* Begin *
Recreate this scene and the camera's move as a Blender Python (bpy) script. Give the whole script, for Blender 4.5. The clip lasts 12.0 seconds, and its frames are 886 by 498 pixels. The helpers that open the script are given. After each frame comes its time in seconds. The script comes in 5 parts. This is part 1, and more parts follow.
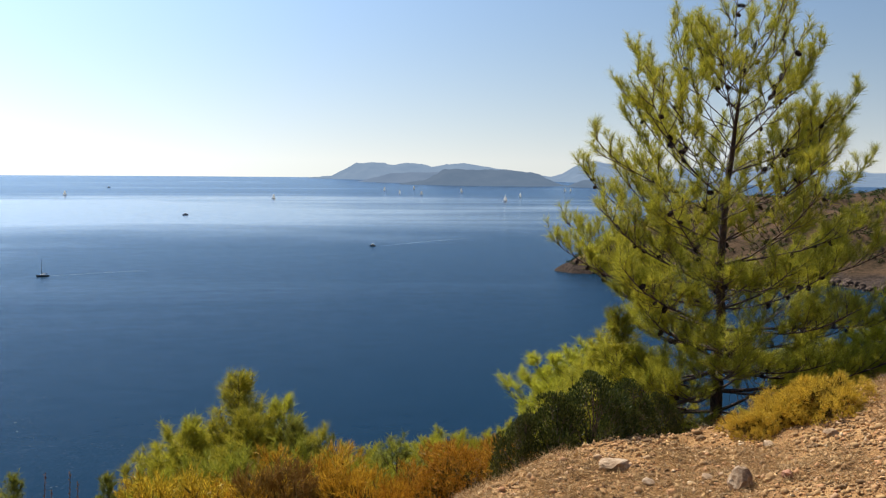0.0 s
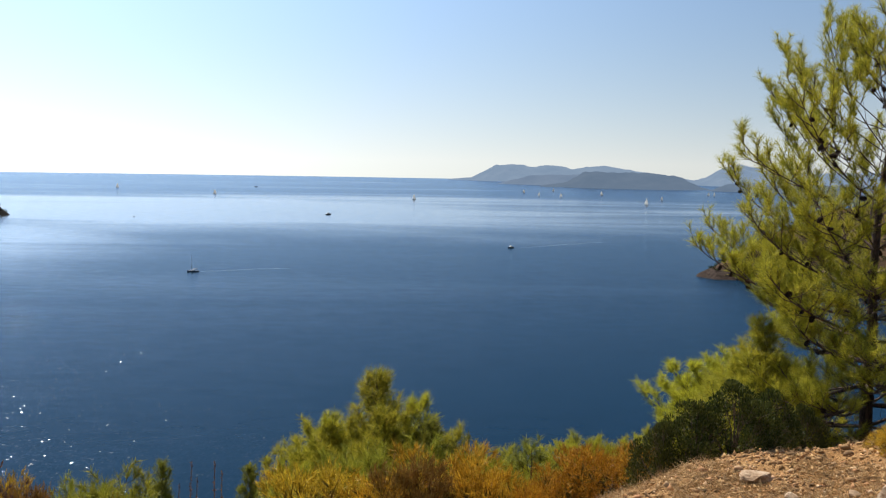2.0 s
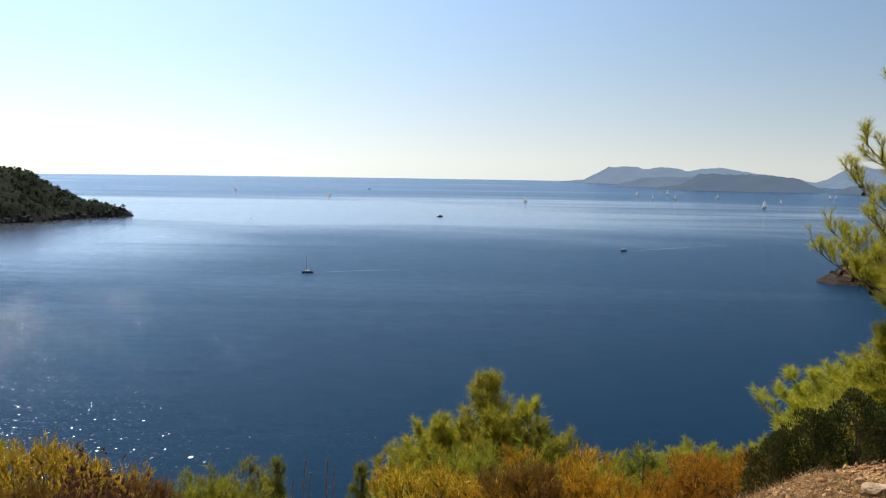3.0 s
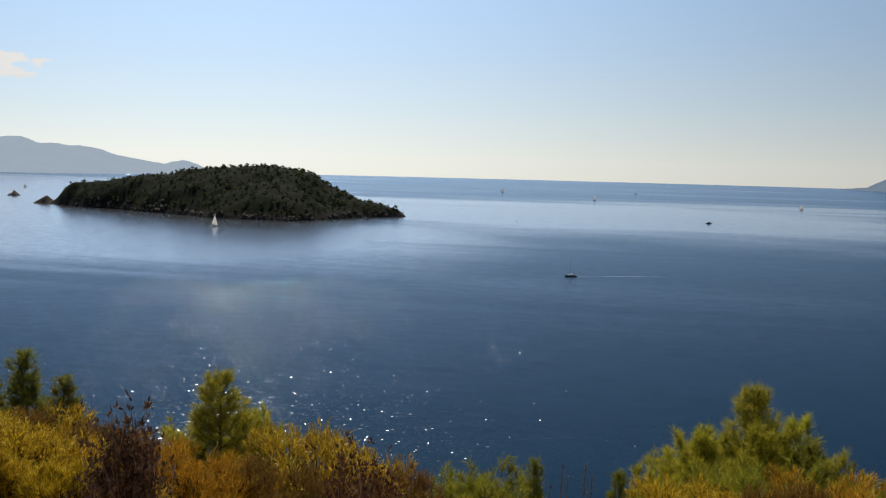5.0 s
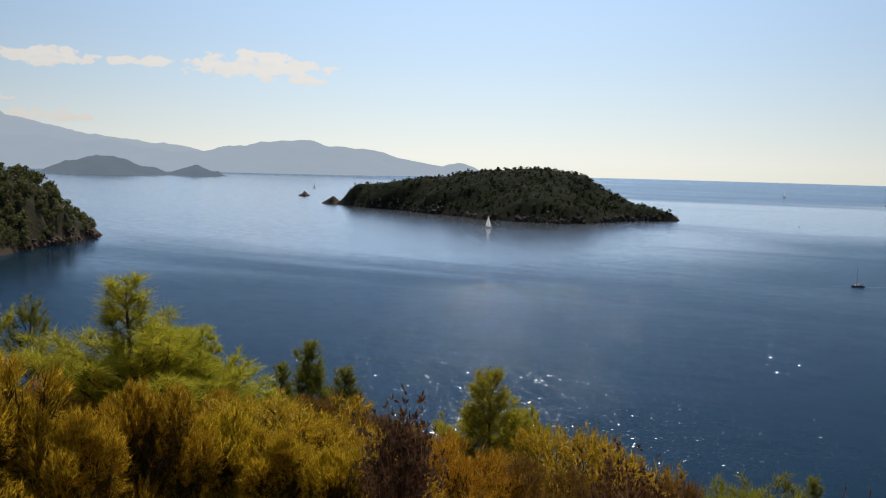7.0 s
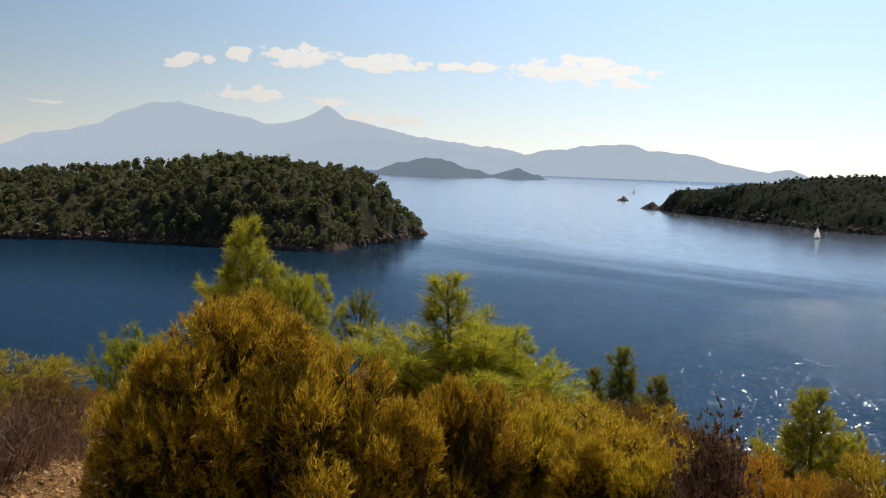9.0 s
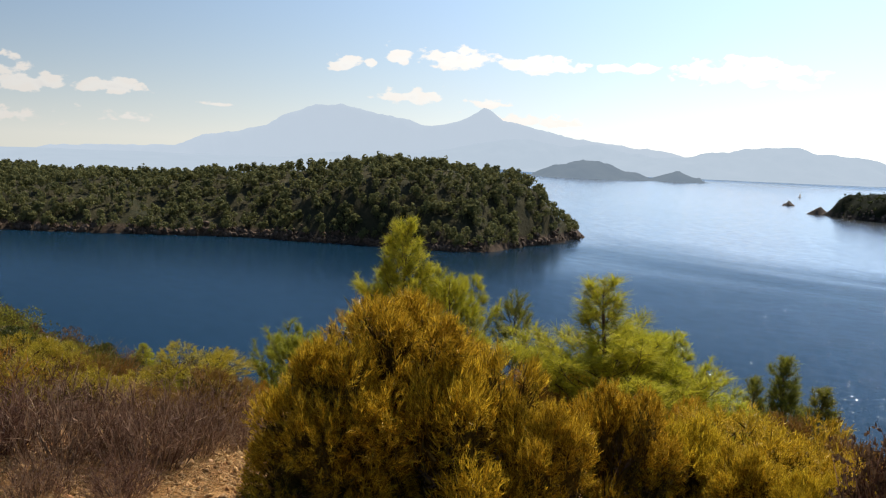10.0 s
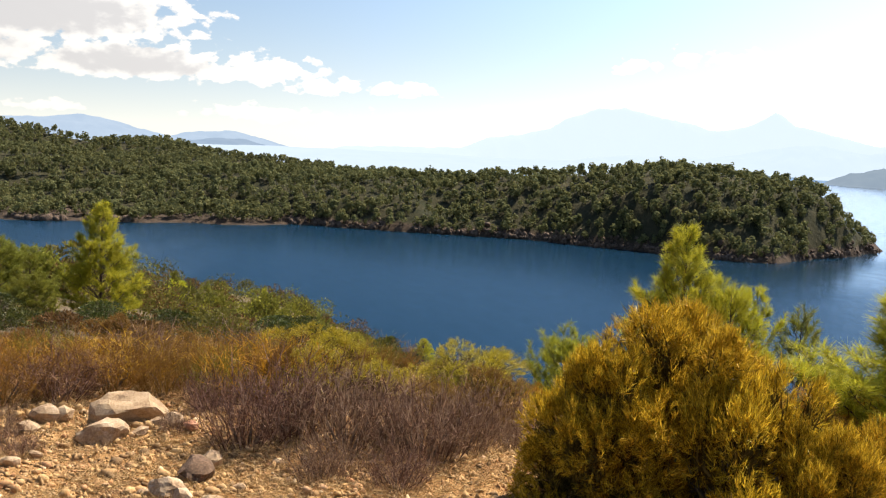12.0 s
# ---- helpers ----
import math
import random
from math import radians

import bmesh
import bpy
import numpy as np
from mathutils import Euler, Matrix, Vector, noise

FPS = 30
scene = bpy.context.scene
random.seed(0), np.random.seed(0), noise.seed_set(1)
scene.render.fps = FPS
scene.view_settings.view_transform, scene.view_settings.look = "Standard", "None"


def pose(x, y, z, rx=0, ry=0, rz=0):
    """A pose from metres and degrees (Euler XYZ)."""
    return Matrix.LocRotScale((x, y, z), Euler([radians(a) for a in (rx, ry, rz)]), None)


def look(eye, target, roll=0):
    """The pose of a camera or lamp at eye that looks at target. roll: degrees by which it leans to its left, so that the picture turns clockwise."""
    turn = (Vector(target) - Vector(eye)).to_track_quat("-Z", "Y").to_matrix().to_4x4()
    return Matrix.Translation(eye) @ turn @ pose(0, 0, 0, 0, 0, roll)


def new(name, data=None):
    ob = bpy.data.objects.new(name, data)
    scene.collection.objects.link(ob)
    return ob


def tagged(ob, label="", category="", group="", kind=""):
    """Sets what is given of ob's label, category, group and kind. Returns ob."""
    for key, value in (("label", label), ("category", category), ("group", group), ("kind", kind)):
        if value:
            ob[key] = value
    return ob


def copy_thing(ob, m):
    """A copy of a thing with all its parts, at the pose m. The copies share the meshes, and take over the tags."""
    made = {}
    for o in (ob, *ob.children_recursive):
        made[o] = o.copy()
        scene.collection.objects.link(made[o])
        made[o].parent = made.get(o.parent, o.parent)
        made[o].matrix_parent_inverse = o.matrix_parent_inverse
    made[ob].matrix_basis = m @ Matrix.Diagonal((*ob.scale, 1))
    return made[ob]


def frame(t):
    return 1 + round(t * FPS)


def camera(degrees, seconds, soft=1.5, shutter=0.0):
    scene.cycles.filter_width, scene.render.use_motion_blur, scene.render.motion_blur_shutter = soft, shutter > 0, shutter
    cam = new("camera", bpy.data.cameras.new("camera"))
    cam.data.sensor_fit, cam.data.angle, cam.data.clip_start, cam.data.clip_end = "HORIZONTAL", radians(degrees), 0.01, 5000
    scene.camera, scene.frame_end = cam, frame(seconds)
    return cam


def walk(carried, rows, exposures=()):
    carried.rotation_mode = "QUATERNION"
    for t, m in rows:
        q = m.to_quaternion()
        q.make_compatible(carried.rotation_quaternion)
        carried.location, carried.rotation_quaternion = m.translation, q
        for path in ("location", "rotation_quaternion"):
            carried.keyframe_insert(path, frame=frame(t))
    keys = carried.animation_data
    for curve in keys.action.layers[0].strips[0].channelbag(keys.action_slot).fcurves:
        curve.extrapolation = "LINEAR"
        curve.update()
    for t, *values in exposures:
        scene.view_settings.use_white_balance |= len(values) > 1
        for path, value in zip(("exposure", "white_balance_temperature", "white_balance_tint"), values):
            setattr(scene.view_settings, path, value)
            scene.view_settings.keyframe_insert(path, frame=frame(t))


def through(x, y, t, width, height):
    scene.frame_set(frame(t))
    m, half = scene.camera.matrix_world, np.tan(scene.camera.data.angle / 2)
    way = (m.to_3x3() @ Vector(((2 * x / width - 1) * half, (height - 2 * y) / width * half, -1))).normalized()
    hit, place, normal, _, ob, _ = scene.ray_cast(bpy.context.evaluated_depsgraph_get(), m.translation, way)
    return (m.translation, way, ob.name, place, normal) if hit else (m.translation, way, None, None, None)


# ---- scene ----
* End *
• _Problem statement_
Count how many lines of the material hold the string "parts". Give the number and nothing more.

• _The reply_
2